#### [Required task]
Copy only this: the line containing "radians(degrees), 0.01, 5000", the line containing "scene.view_settings.keyframe_insert(path, frame=frame(t))", and every line between them, exactly as written.

#### [Listed entries]
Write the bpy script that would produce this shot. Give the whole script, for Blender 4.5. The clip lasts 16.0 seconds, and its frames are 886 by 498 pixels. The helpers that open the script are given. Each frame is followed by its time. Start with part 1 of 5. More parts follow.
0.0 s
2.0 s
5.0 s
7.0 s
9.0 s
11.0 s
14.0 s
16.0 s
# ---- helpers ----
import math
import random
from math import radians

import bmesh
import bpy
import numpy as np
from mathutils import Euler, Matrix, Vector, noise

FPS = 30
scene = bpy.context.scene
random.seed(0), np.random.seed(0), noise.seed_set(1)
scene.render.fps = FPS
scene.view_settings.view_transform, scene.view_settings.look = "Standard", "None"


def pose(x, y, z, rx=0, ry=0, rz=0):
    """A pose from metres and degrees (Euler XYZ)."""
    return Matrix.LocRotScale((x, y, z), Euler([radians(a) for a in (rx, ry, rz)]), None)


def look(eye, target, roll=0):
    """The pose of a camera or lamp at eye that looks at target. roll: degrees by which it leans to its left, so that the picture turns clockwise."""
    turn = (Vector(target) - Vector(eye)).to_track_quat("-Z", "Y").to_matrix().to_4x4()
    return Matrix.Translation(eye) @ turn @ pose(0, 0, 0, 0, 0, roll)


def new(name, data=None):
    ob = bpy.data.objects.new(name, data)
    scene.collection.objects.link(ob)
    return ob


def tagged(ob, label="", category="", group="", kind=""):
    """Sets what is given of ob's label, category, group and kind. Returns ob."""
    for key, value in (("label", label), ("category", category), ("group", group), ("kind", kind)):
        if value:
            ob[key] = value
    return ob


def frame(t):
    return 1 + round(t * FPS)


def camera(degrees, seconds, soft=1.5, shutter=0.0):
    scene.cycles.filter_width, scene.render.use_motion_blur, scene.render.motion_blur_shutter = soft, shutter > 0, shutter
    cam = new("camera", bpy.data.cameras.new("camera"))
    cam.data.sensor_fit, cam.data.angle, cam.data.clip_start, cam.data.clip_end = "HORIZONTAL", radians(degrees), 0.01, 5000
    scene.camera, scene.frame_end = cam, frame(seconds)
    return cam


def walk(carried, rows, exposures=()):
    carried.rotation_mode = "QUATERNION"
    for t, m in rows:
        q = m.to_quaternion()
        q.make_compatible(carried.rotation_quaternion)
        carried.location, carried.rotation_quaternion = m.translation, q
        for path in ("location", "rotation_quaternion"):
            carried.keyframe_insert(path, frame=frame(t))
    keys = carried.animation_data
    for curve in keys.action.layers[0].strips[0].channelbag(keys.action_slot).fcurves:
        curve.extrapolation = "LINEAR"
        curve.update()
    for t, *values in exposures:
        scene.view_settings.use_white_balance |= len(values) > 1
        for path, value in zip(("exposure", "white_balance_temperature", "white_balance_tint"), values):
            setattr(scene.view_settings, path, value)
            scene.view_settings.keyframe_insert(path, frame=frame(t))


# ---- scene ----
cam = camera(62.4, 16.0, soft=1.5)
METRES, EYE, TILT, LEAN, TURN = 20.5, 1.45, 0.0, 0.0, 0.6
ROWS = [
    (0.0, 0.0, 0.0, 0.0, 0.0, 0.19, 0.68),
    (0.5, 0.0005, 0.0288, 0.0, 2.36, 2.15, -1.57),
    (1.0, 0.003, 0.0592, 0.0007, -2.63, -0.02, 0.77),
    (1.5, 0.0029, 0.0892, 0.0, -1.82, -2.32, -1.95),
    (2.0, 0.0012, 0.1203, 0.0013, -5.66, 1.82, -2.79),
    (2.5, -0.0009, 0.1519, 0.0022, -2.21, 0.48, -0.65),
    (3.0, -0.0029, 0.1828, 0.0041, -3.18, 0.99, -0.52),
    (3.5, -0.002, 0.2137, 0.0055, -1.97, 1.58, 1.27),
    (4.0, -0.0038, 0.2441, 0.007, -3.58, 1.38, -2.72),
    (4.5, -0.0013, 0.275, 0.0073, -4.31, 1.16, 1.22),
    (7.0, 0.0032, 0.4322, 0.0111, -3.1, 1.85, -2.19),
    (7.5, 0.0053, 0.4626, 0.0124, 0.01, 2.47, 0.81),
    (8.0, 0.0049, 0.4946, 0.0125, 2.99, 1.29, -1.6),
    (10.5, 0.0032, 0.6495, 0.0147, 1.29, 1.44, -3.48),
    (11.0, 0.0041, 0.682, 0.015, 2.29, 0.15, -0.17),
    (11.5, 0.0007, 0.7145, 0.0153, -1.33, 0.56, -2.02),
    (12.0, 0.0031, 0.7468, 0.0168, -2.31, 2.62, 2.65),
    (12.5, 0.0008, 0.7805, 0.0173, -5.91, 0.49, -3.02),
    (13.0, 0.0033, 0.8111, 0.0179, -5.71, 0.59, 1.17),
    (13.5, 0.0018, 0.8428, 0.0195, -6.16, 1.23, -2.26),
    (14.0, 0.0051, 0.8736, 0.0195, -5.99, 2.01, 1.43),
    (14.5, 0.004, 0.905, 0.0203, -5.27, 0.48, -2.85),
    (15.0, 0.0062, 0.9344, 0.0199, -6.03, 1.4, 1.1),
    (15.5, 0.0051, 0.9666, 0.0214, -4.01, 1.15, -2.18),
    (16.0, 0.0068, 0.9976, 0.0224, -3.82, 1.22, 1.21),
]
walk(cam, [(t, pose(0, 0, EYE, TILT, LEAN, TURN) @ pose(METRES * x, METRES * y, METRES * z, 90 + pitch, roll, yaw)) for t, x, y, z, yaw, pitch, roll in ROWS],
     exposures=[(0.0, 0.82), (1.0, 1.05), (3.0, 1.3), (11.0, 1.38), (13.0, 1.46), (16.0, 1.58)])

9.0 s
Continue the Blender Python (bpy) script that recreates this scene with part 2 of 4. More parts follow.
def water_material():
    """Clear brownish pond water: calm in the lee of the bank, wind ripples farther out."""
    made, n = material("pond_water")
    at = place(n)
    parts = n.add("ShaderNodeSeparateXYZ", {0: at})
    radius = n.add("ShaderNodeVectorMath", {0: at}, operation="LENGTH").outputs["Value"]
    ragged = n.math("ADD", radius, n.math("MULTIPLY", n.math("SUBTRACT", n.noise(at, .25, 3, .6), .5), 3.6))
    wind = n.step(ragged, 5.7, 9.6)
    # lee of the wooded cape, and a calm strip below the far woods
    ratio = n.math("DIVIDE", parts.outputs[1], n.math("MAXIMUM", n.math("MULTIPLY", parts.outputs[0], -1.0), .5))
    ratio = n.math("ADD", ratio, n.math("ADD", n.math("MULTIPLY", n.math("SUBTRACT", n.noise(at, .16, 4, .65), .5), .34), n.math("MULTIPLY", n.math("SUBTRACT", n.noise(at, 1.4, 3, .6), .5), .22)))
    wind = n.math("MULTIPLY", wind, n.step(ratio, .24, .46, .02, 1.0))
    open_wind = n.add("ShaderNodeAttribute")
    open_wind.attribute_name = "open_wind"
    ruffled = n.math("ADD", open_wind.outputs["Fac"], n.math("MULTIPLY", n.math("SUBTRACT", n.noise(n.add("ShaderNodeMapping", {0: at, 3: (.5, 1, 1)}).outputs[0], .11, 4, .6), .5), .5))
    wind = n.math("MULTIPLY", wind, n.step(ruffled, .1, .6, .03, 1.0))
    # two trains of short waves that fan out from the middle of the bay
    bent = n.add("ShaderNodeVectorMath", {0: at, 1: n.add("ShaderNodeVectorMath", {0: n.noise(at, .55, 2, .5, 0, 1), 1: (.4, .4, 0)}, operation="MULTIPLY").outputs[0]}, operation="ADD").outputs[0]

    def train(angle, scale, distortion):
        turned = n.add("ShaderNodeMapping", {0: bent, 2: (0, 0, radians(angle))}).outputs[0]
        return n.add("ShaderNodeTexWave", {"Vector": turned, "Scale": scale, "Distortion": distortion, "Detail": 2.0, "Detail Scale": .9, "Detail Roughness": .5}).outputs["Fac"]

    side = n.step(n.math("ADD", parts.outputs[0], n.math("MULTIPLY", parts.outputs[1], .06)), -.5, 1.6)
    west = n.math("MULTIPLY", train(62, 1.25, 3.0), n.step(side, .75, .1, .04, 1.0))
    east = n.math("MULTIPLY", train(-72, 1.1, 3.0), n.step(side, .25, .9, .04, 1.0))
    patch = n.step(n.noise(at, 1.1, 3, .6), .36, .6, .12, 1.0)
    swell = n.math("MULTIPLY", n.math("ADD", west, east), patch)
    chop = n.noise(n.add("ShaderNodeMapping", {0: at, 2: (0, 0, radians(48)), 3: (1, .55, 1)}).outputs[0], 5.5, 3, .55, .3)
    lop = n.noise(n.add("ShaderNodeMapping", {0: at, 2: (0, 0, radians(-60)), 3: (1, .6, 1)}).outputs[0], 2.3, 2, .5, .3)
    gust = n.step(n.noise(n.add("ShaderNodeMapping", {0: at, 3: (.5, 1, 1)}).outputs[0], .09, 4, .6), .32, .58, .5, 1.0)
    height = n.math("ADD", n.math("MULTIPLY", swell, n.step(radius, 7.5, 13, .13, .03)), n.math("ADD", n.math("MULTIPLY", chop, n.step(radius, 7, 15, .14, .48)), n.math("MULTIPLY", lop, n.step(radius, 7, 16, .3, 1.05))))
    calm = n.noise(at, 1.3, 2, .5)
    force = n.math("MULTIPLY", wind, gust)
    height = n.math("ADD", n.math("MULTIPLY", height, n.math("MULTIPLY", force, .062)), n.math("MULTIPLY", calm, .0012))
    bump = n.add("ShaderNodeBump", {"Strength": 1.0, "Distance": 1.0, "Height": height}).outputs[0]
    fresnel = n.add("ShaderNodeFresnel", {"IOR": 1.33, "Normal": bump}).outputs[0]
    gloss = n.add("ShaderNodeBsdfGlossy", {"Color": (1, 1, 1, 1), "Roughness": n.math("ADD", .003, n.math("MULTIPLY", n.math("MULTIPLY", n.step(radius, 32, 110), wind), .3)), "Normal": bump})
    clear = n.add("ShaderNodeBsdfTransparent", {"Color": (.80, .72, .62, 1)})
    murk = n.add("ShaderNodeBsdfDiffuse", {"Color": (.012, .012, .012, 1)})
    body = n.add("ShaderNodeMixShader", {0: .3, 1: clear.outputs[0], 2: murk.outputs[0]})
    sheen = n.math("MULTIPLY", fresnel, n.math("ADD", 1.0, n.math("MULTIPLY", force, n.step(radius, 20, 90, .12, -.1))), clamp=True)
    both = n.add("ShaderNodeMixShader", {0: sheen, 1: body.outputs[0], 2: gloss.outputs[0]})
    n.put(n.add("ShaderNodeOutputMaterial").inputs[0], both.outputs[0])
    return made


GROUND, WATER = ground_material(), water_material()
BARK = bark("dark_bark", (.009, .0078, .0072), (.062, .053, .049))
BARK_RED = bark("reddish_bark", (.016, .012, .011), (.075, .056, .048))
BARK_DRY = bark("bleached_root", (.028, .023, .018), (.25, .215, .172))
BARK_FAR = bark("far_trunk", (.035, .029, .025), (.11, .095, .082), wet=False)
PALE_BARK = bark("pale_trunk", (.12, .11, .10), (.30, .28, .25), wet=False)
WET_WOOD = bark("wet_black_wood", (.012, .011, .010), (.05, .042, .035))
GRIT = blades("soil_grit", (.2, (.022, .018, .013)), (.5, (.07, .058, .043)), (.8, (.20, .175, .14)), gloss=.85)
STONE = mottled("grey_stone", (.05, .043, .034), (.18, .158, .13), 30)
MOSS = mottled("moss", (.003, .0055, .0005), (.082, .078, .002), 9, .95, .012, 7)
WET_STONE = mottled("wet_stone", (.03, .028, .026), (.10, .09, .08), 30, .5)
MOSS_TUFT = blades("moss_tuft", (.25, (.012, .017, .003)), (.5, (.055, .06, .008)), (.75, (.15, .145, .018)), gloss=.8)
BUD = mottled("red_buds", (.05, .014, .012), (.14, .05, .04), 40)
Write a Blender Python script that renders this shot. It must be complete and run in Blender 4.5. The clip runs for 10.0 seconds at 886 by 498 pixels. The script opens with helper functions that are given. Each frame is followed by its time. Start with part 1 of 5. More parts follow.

#### [Written solution]
    cam.data.sensor_fit, cam.data.angle, cam.data.clip_start, cam.data.clip_end = "HORIZONTAL", radians(degrees), 0.01, 5000
    scene.camera, scene.frame_end = cam, frame(seconds)
    return cam


def walk(carried, rows, exposures=()):
    carried.rotation_mode = "QUATERNION"
    for t, m in rows:
        q = m.to_quaternion()
        q.make_compatible(carried.rotation_quaternion)
        carried.location, carried.rotation_quaternion = m.translation, q
        for path in ("location", "rotation_quaternion"):
            carried.keyframe_insert(path, frame=frame(t))
    keys = carried.animation_data
    for curve in keys.action.layers[0].strips[0].channelbag(keys.action_slot).fcurves:
        curve.extrapolation = "LINEAR"
        curve.update()
    for t, *values in exposures:
        scene.view_settings.use_white_balance |= len(values) > 1
        for path, value in zip(("exposure", "white_balance_temperature", "white_balance_tint"), values):
            setattr(scene.view_settings, path, value)
            scene.view_settings.keyframe_insert(path, frame=frame(t))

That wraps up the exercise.